INSTRUCTIONS TO FOLLOW ▸
All of the data should be repeated exactly; pictures are not part of the copy.

DATA ▸
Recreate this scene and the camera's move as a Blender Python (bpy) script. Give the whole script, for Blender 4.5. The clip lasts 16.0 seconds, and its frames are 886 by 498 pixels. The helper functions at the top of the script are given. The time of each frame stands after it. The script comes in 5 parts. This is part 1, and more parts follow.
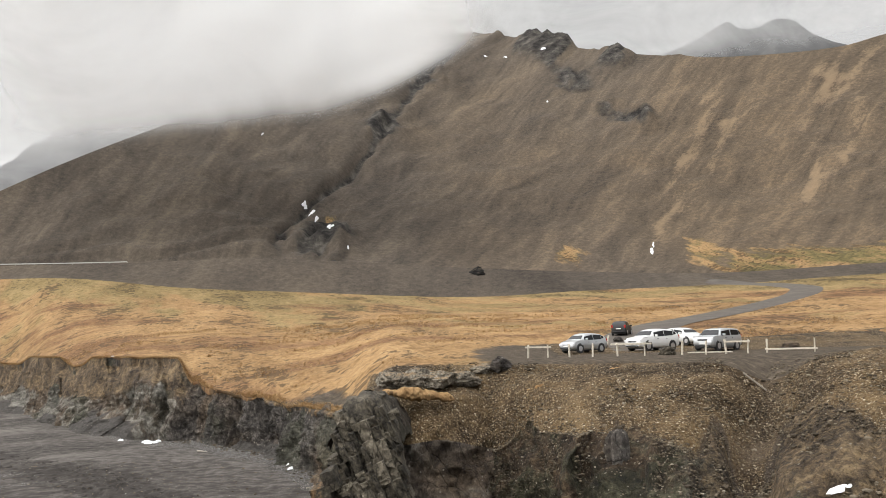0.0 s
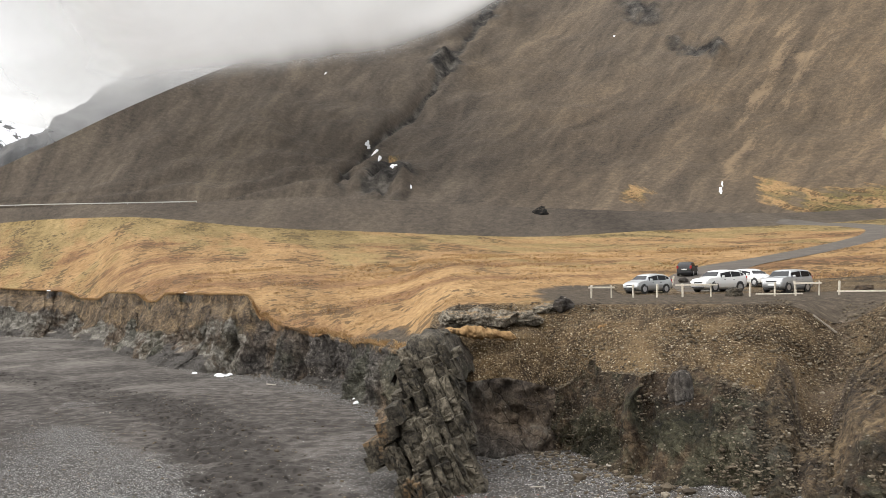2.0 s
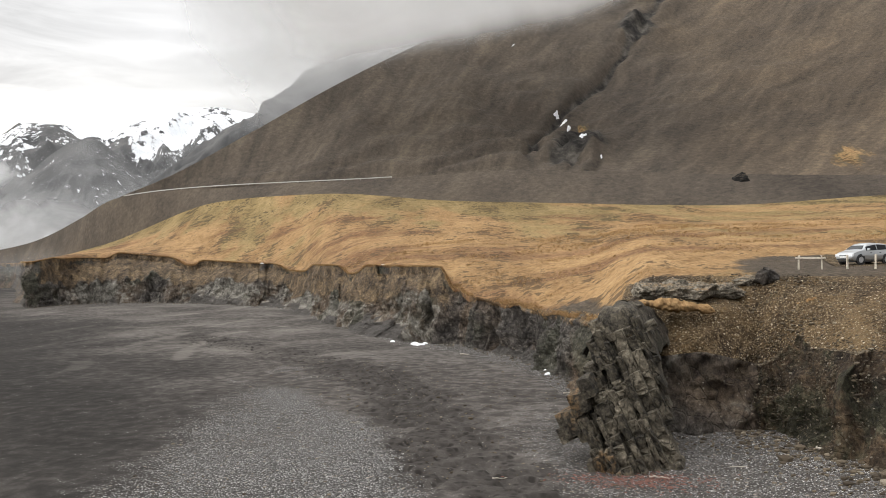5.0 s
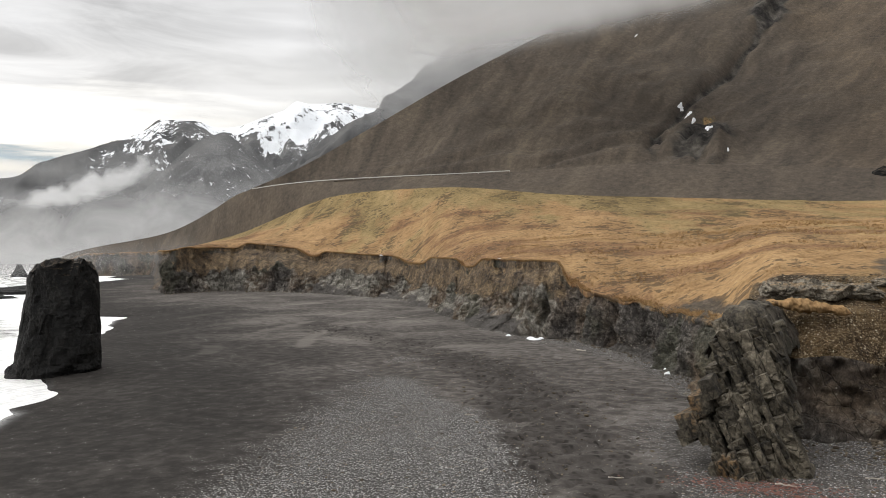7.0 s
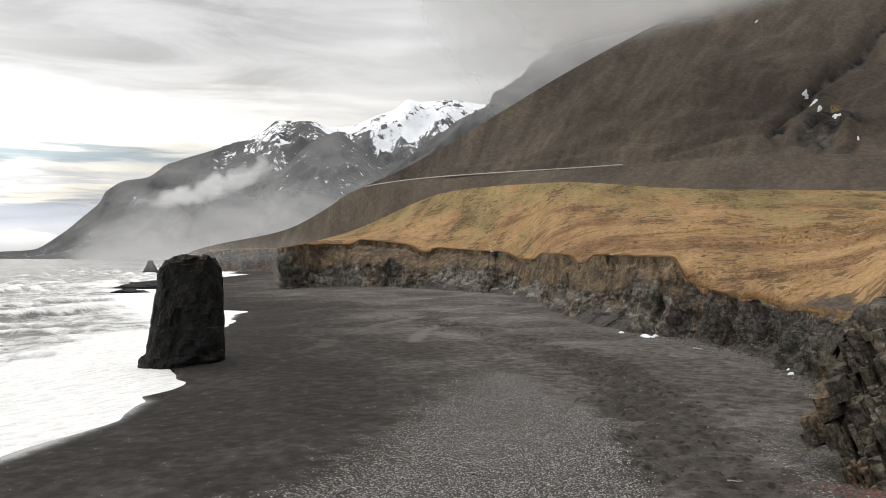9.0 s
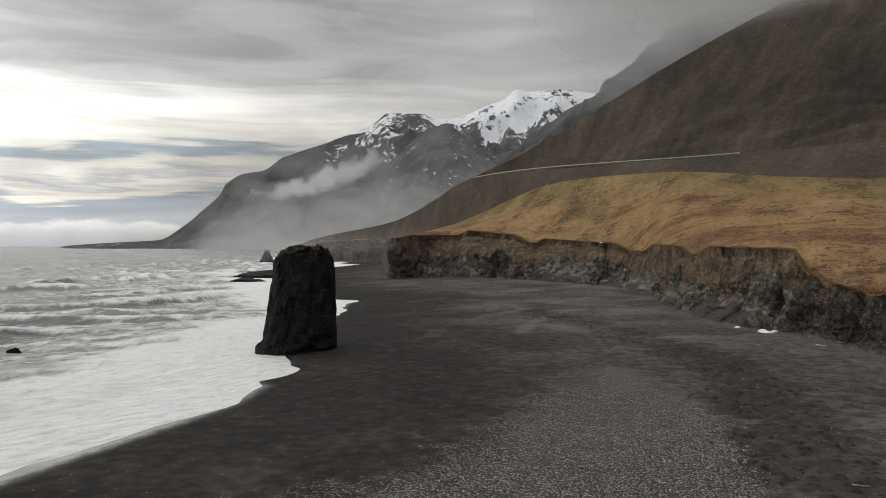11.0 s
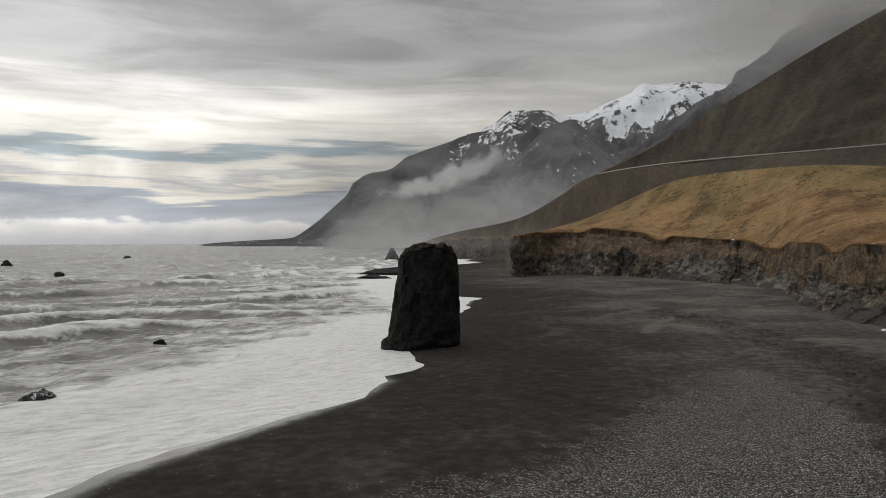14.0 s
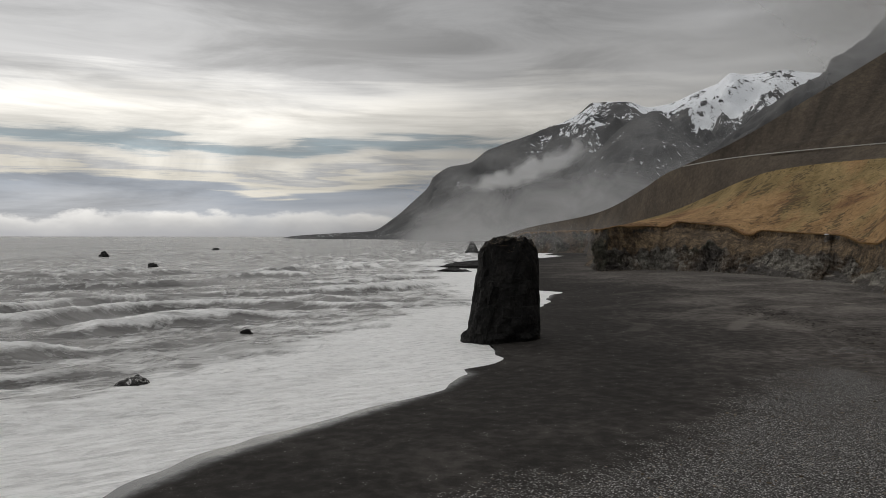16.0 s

SOLUTION ▸
Recreate this scene and the camera's move as a Blender Python (bpy) script. Give the whole script, for Blender 4.5. The clip lasts 16.0 seconds, and its frames are 886 by 498 pixels. The helper functions at the top of the script are given. The time of each frame stands after it. The script comes in 5 parts. This is part 1, and more parts follow.
0.0 s
2.0 s
5.0 s
7.0 s
9.0 s
11.0 s
14.0 s
16.0 s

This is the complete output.